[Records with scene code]
◆ ◆ ◆ ◆ ◆

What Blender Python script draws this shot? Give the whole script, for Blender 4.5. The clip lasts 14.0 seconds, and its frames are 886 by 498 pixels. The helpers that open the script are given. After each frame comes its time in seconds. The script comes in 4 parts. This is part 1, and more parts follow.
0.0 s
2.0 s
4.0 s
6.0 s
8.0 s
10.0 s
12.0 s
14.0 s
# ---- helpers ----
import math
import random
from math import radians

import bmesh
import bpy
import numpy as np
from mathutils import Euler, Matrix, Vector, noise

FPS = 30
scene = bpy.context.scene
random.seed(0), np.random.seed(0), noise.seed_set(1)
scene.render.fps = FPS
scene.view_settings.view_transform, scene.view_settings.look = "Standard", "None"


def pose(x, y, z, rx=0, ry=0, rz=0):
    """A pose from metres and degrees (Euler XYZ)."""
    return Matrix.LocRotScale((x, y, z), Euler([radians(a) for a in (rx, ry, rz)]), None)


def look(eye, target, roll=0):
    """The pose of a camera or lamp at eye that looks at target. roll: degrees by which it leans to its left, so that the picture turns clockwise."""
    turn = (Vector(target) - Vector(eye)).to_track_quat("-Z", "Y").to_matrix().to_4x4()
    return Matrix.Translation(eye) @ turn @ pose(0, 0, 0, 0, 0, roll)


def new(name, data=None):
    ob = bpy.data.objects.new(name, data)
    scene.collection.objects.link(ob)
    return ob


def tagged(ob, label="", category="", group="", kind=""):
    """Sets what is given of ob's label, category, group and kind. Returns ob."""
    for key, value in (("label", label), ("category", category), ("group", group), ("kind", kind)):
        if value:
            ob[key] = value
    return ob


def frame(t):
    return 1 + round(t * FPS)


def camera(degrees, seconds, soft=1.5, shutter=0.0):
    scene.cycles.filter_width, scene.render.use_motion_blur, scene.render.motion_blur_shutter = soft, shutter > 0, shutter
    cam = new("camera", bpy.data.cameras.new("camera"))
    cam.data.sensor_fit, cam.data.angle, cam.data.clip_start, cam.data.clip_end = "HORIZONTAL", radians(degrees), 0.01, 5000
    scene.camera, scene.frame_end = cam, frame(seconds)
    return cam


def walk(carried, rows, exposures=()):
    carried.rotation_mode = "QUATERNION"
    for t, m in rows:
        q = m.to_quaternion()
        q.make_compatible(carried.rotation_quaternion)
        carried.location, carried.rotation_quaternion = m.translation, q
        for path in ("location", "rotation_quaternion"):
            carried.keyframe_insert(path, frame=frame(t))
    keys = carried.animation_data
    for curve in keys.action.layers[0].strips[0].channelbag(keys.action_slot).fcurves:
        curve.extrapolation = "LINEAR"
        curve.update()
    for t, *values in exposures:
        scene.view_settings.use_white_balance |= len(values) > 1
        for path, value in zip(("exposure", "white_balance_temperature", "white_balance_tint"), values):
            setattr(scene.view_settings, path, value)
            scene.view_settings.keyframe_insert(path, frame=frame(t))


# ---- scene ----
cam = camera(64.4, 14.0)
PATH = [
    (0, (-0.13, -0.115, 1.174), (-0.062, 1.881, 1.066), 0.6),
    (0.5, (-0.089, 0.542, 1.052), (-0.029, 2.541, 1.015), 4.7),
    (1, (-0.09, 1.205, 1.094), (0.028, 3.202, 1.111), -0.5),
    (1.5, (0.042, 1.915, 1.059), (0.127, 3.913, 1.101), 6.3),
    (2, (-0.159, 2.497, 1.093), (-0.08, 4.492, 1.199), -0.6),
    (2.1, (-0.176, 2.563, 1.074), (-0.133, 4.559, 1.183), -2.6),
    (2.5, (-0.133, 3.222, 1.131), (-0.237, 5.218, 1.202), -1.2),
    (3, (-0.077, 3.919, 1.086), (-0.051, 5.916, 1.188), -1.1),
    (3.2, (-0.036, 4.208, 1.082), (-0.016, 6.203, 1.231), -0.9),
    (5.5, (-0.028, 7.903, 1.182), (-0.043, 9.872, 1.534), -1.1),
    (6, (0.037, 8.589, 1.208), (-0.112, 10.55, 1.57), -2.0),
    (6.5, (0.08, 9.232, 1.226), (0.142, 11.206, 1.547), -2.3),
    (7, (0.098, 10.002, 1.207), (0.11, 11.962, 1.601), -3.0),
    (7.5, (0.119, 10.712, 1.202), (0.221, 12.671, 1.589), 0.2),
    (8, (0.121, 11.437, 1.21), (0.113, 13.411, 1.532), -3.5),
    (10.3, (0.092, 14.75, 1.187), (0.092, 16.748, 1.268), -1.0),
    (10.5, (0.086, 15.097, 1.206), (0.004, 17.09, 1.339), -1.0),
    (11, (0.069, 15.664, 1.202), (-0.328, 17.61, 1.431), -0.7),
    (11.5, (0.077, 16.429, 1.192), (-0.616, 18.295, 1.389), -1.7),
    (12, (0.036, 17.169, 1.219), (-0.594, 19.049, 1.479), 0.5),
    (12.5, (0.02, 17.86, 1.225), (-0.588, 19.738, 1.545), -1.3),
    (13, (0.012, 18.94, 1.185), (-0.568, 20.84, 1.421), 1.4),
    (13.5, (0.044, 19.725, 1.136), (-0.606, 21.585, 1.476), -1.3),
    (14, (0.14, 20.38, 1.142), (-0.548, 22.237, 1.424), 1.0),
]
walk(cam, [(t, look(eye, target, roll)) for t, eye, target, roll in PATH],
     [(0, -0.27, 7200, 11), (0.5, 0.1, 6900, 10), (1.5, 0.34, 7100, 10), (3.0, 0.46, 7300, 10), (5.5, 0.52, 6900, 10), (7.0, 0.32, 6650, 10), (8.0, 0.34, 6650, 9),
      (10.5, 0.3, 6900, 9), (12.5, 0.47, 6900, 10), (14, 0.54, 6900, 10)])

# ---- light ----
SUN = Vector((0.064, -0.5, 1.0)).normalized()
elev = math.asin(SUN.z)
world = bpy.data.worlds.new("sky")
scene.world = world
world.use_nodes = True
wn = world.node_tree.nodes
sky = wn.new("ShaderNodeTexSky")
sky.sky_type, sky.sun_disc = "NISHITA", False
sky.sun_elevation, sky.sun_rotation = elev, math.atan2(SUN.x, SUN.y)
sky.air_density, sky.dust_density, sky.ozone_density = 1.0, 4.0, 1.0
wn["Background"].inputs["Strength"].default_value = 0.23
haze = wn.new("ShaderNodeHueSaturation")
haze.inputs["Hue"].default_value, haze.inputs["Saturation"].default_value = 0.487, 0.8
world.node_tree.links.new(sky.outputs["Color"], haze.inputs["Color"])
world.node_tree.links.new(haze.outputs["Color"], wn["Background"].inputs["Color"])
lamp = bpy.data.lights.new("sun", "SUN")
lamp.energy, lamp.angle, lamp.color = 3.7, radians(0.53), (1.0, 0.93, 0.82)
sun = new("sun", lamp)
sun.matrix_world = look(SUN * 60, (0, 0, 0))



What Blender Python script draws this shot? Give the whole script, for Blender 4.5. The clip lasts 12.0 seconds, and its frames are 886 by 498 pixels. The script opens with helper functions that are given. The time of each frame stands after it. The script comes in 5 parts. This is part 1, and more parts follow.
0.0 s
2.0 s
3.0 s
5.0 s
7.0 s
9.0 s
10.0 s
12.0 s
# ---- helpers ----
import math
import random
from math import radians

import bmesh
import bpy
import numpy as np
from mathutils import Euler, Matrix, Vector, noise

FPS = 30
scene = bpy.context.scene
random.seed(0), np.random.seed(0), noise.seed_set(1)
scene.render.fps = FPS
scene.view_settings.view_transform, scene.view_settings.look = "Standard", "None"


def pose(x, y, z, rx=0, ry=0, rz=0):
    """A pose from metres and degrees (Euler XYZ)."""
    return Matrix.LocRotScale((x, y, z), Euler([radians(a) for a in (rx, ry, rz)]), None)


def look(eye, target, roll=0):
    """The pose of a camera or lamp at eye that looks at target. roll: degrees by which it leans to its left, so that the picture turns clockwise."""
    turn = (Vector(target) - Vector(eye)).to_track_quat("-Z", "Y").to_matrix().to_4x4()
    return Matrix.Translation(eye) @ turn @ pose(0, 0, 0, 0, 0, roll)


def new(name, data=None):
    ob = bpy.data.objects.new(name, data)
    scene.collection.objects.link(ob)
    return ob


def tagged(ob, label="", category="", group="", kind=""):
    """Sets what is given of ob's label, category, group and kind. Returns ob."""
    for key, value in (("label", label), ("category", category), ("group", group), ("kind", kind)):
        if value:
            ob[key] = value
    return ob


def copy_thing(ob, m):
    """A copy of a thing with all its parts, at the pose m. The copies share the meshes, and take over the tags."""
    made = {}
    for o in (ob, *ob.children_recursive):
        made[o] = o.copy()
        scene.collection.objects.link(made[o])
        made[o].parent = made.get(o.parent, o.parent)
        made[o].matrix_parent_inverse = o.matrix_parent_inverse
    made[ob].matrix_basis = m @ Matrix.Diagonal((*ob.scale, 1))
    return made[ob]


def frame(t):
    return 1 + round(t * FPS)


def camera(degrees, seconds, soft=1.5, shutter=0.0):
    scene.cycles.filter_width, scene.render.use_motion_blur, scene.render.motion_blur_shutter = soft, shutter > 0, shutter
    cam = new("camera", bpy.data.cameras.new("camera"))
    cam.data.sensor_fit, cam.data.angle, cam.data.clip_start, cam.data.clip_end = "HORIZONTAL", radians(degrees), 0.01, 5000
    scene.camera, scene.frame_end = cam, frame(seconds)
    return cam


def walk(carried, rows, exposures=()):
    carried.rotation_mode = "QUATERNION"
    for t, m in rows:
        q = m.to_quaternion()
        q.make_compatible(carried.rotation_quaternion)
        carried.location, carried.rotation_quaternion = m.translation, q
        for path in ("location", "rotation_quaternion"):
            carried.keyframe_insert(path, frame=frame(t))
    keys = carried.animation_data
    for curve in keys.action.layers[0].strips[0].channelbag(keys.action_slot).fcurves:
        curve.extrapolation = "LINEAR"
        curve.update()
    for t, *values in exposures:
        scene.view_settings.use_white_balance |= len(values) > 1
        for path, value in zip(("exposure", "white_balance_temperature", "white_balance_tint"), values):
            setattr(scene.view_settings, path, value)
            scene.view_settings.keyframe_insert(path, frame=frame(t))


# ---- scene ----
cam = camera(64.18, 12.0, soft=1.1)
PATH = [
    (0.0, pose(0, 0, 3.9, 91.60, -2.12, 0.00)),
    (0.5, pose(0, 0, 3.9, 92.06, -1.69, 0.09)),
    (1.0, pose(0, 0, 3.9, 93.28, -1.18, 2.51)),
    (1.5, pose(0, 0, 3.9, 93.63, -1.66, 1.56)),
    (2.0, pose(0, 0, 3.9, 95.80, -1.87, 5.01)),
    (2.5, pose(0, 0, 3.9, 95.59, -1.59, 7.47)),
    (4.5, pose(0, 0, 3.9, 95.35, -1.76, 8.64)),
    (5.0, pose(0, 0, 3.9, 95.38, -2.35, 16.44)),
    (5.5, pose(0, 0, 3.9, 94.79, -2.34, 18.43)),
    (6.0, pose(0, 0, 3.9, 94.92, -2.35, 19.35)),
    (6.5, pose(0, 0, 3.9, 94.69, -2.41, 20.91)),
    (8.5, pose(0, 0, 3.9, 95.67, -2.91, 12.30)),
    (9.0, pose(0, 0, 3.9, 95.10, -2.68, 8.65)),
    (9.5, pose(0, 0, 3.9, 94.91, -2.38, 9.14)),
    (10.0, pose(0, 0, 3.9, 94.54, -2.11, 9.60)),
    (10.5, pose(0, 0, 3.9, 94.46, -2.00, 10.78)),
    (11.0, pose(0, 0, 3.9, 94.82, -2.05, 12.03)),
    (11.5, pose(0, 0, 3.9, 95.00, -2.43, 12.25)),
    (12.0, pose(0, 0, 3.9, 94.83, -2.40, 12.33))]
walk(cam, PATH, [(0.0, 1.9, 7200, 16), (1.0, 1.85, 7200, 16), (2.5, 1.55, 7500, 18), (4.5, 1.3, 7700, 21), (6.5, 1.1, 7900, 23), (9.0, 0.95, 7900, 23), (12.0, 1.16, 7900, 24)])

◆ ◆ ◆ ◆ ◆

What to work on
Above are the records; copy every line in them that holds the word "Blender".

Solution below
What Blender Python script draws this shot? Give the whole script, for Blender 4.5. The clip lasts 14.0 seconds, and its frames are 886 by 498 pixels. The helpers that open the script are given. After each frame comes its time in seconds. The script comes in 4 parts. This is part 1, and more parts follow.
What Blender Python script draws this shot? Give the whole script, for Blender 4.5. The clip lasts 12.0 seconds, and its frames are 886 by 498 pixels. The script opens with helper functions that are given. The time of each frame stands after it. The script comes in 5 parts. This is part 1, and more parts follow.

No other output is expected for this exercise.